Top speed like this is about 80mph, keeping the revs up at 4000-6000rpm. It also blew the dipstick out and coated my "new" radiator fan with oil.
Trailer has been repaired and is tucked safely away in storage.
Meanwhile, at the Batcave, I dropped the driveshaft and remembered to bring my dial indicator set home from work so I could check the runout on the pinion flange.
Yup, we got runout.
It's difficult to tell if the flange face has runout due to how full of holes it is, and the surface rust on it, but the register that the driveshaft pilots into definitely has runout. It has about .007" total indicated runout, or .0035" off center. I think. I get mixed up when I think about "runout" and overthink if it's the total indication, or half the indication, meaning how off center it is.

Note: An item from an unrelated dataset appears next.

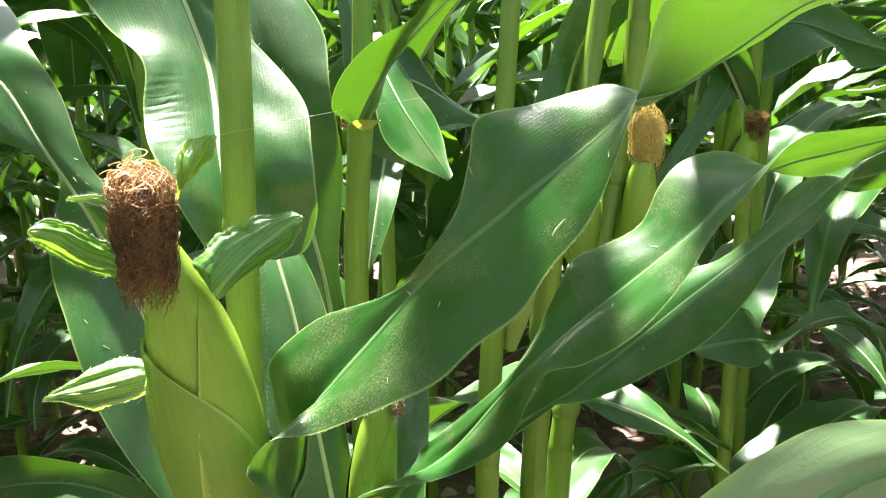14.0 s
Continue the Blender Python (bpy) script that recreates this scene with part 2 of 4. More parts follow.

The needle was moving from .055 to .062 and back with every revolution. That's bad when the driveshaft is turning 6k. Mazda used to have different thickness U-joint retainer clips to center the driveshaft within a thou.
Now that I am home, it's time to watch some B.O.M.
$280 later, all four of my registered vehicles are re-registered.
SISU was taken, so the red RX-7 retains its generic plate. The helpful person at the BMV said "Well, let's see if I can run it with some numbers and call it an initials plate" (which is $25 cheaper than a personalized plate). Nope, nothin' doing.
I applied the $50 I saved on not getting a personalized plate by buying a new belt for the Volvo, which decided to start squeaking to an incredible degree.